How To Assign Work Tasks - Part 1
- What do I say when I want my directs to do new tasks?
- How do I make sure tasks are done on time?
- How do I ensure I know my staff have done the tasks I set?
This guidance describes how to assign tasks to your directs.
One of the great examples of the utter lack of clarity regarding the teaching of management is the lack of guidance provided about how to assign work. Here's something we do every day, sometimes 20 times a day. But has anyone ever suggested to you there's a right way, or a better way? We'd bet money not.
Seriously, what kind of sense does this make? This is something we do a LOT. A LOT. And no one has taught us to do it right? We're not aware of a single source of information about how to be effective at assigning a work task to someone. Not one single one. If you know of one, please let us know.
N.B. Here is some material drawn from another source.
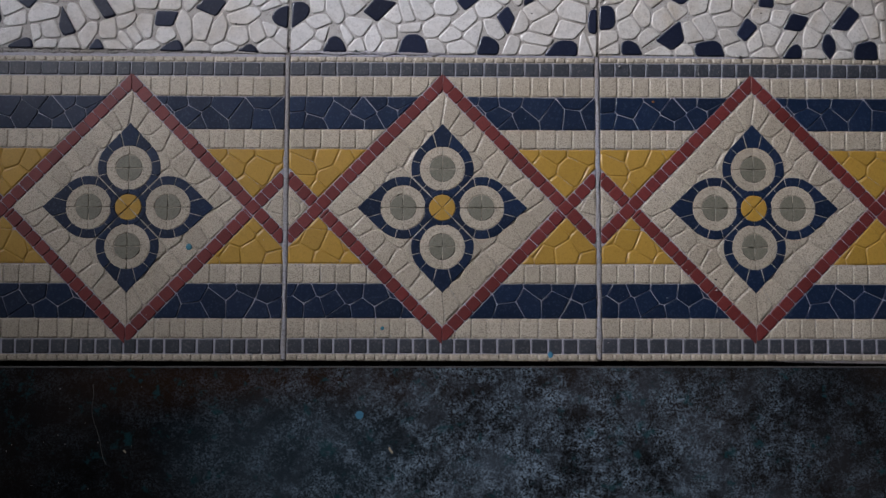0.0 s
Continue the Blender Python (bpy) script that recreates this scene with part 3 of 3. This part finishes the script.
# border tile: straight bands, a red lattice, and a flower in a lozenge
def border_mould():
    made, half = [], 98.9
    rise, arm, wide = 82.1, 1.03, 3.9

    def add(colour, p, cut=0.5, bevel=0.85, lift=0.0, wobble=0.12, depth=0.9, name="border_stone"):
        p = tidy(p, 0.5)
        if len(p) < 3 or outline_area(p) < 2.5:
            return
        p = [(x + random.uniform(-wobble, wobble), y + random.uniform(-wobble, wobble)) for x, y in p]
        p = [(max(-half, min(half, x)), max(-half, min(half, y))) for x, y in p]
        pale_joints = colour in ("grey", "midnight", "red") or name == "flower_stone"
        made.append((name, stone_mesh(name, p, colour, depth, bevel, lift, cut, 0.0 if pale_joints else 0.45 + lift)))

    norm = math.hypot(arm, 1)
    low = -1.2                       # the lozenge and its flower sit a little below the tile's middle
    outer = (rise + (wide + 0.35) * norm)
    inner = (rise - (wide + 0.35) * norm)

    def outside(p, sx, sy):
        """The part of an outline beyond one arm of the lattice, in the quarter (sx, sy)."""
        return half_plane(p, -sx * arm / norm, -sy / norm, (-outer - sy * low) / norm)

    # rows of small squares and bands of crackled blue, above and below
    bands = [("cream", 93.8, 97.4, 31), ("grey", 84.8, 93.6, 20), ("cream", 71.2, 84.3, 18), ("cream", 37.0, 49.5, 18),
             ("cream", -50.0, -37.7, 18), ("cream", -84.9, -72.2, 18), ("grey", -94.4, -85.2, 20), ("cream", -99.2, -94.8, 31)]
    for colour, y0, y1, count in bands:
        x = -half
        sy = 1 if y0 > 0 else -1
        while x < half - 1:
            w = 2 * half / count * random.uniform(0.85, 1.15)
            x1 = x + w if x + 1.5 * w < half else half
            for sx in (-1, 1):
                lo, hi = max(x, 0) if sx > 0 else x, x1 if sx > 0 else min(x1, 0)
                g = 0.03 if colour == "cream" else 0.12 if y0 > 0 else 0.48
                p = [(x + g, y0), (x1 - g, y0), (x1 - g, y1), (x + g, y1)]
                if max(abs(y0), abs(y1)) < 85.0:
                    if hi - lo < 0.6:
                        continue
                    p = [(lo + g, y0), (hi - g, y0), (hi - g, y1), (lo + g, y1)]
                    p = outside(p, sx, sy)
                elif sx > 0:
                    continue
                add(colour, p)
            x = x1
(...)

We may be wrong – we're so frustrated by this that we know we're not as clear-minded as we need to be – but we think this boils down to the widely-held and completely wrong-headed idea that management is a personal choice, born out of personality and individual style. We'd like to repeat here for the eleventy-billionth time that leaving the system of managerial influence in a firm to individual choices and personality is perhaps the systematically dumbest thing we know of. Managerial influence – the practice of managing others' outputs – is the biggest, most important system in every organization. We continue to be amazed that after spending billions on systematizing purchasing, logistics, materials handling, accounting, safety, costing, vendor relations, expense reporting, site security, strategy formulation, enterprise requirements planning, information technology adoption, capability maturity models, and compensation decisions, to name just a few, we still have left the biggest lever of all unaddressed.